| MATERIAL PROVIDED |
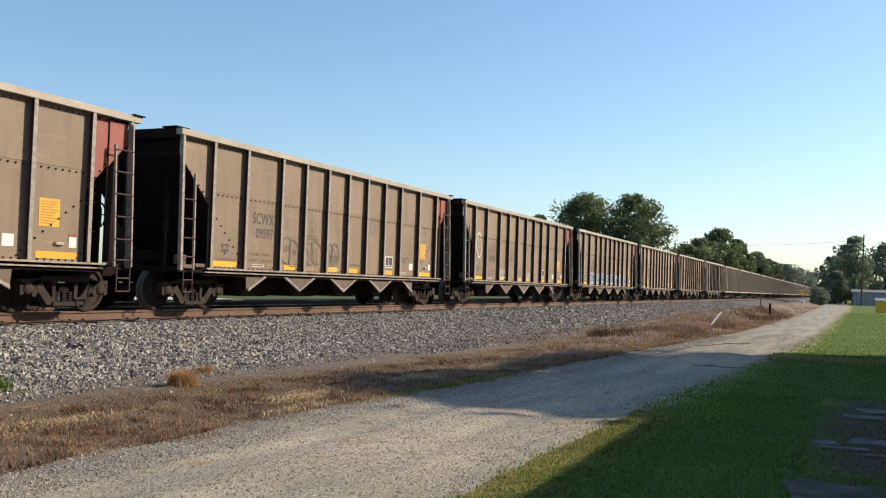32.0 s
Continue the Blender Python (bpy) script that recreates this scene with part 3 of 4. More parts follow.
        part("grab_handle", bevelled(boxes((12.85, 13.05, Y - 0.05, Y, 1.27, 1.33)), 0.012), CHORD, car)
        box_x = 9.95
    frame_box = flat("data_box", rect(box_x, box_x + 0.52, 1.24, 1.6), WHITE, car, label="white-framed black data stencil")
    for x0, x1, za, zb in ((0.04, 0.23, 1.315, 1.57), (0.255, 0.485, 1.315, 1.57), (0.04, 0.485, 1.265, 1.3)):
        flat("dark_square", rect(box_x + x0, box_x + x1, za, zb), INK, frame_box, Y - 0.008, 0.002)
    bm = bmesh.new()
    for x0, x1, z in ((3.26, 3.62, 1.35), (3.26, 3.62, 1.19), (5.38, 5.84, 1.95), (5.33, 5.9, 1.87), (6.5, 7.1, 1.42), (6.55, 7.05, 1.35), (6.6, 7.0, 1.28), (7.7, 8.35, 1.22), (1.45, 2.2, 1.17), (11.0, 11.6, 1.55), (11.0, 11.4, 1.45)):
        d = 0.0 if not brown else 0.35
        x = x0 + d
        while x < x1 + d:
            prism(bm, rect(x, min(x1 + d, x + 0.05), z, z + 0.05), Y - 0.005, Y - 0.002)
            x += 0.07
    tagged(part("stencil_print", bm, FADED_INK, car), kind="stuff")
    bm = bmesh.new()
    for x0, x1 in ((2.85, 3.35), (6.68, 7.05), (11.0, 11.45)):
        for r in ((x0, x1, 1.055, 1.065), (x0, x1, 1.11, 1.12), (x0, x0 + 0.01, 1.055, 1.12), (x1 - 0.01, x1, 1.055, 1.12)):
            prism(bm, rect(*r), Y - 0.012, Y - 0.009)
    tagged(part("white_stencil_frame", bm, WHITE, car), kind="stuff")
    bm = bmesh.new()
    if not brown:
        for i in range(20):
            a0, a1 = 2 * math.pi * i / 20, 2 * math.pi * (i + 1) / 20
            prism(bm, [(5.61 + 0.17 * r_ * math.sin(a), 2.2 + 0.17 * r_ * math.cos(a)) for a, r_ in ((a0, 1), (a1, 1), (a1, 0.88), (a0, 0.88))], Y - 0.005, Y - 0.002)
        prism(bm, rect(5.59, 5.63, 2.08, 2.18), Y - 0.005, Y - 0.002)
        part("round_stencil", bm, FADED_INK, car)
        bm = bmesh.new()
    for r in ((1.62, 1.92, 1.38, 1.41), (1.62, 1.92, 1.52, 1.55), (1.66, 1.69, 1.38, 1.55), (1.84, 1.87, 1.38, 1.55), (1.74, 1.80, 1.30, 1.44)):
        prism(bm, rect(*r), Y - 0.005, Y - 0.002)
    part("axle_stencil", bm, INK, car)
    truck(car, BODY / 2 - 6.19)
    truck(car, BODY / 2 + 6.19)
    return car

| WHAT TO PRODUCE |
Repeat the data exactly, dropping every picture it holds.

| IN RESPONSE |
32.0 s
Continue the Blender Python (bpy) script that recreates this scene with part 3 of 4. More parts follow.
        part("grab_handle", bevelled(boxes((12.85, 13.05, Y - 0.05, Y, 1.27, 1.33)), 0.012), CHORD, car)
        box_x = 9.95
    frame_box = flat("data_box", rect(box_x, box_x + 0.52, 1.24, 1.6), WHITE, car, label="white-framed black data stencil")
    for x0, x1, za, zb in ((0.04, 0.23, 1.315, 1.57), (0.255, 0.485, 1.315, 1.57), (0.04, 0.485, 1.265, 1.3)):
        flat("dark_square", rect(box_x + x0, box_x + x1, za, zb), INK, frame_box, Y - 0.008, 0.002)
    bm = bmesh.new()
    for x0, x1, z in ((3.26, 3.62, 1.35), (3.26, 3.62, 1.19), (5.38, 5.84, 1.95), (5.33, 5.9, 1.87), (6.5, 7.1, 1.42), (6.55, 7.05, 1.35), (6.6, 7.0, 1.28), (7.7, 8.35, 1.22), (1.45, 2.2, 1.17), (11.0, 11.6, 1.55), (11.0, 11.4, 1.45)):
        d = 0.0 if not brown else 0.35
        x = x0 + d
        while x < x1 + d:
            prism(bm, rect(x, min(x1 + d, x + 0.05), z, z + 0.05), Y - 0.005, Y - 0.002)
            x += 0.07
    tagged(part("stencil_print", bm, FADED_INK, car), kind="stuff")
    bm = bmesh.new()
    for x0, x1 in ((2.85, 3.35), (6.68, 7.05), (11.0, 11.45)):
        for r in ((x0, x1, 1.055, 1.065), (x0, x1, 1.11, 1.12), (x0, x0 + 0.01, 1.055, 1.12), (x1 - 0.01, x1, 1.055, 1.12)):
            prism(bm, rect(*r), Y - 0.012, Y - 0.009)
    tagged(part("white_stencil_frame", bm, WHITE, car), kind="stuff")
    bm = bmesh.new()
    if not brown:
        for i in range(20):
            a0, a1 = 2 * math.pi * i / 20, 2 * math.pi * (i + 1) / 20
            prism(bm, [(5.61 + 0.17 * r_ * math.sin(a), 2.2 + 0.17 * r_ * math.cos(a)) for a, r_ in ((a0, 1), (a1, 1), (a1, 0.88), (a0, 0.88))], Y - 0.005, Y - 0.002)
        prism(bm, rect(5.59, 5.63, 2.08, 2.18), Y - 0.005, Y - 0.002)
        part("round_stencil", bm, FADED_INK, car)
        bm = bmesh.new()
    for r in ((1.62, 1.92, 1.38, 1.41), (1.62, 1.92, 1.52, 1.55), (1.66, 1.69, 1.38, 1.55), (1.84, 1.87, 1.38, 1.55), (1.74, 1.80, 1.30, 1.44)):
        prism(bm, rect(*r), Y - 0.005, Y - 0.002)
    part("axle_stencil", bm, INK, car)
    truck(car, BODY / 2 - 6.19)
    truck(car, BODY / 2 + 6.19)
    return car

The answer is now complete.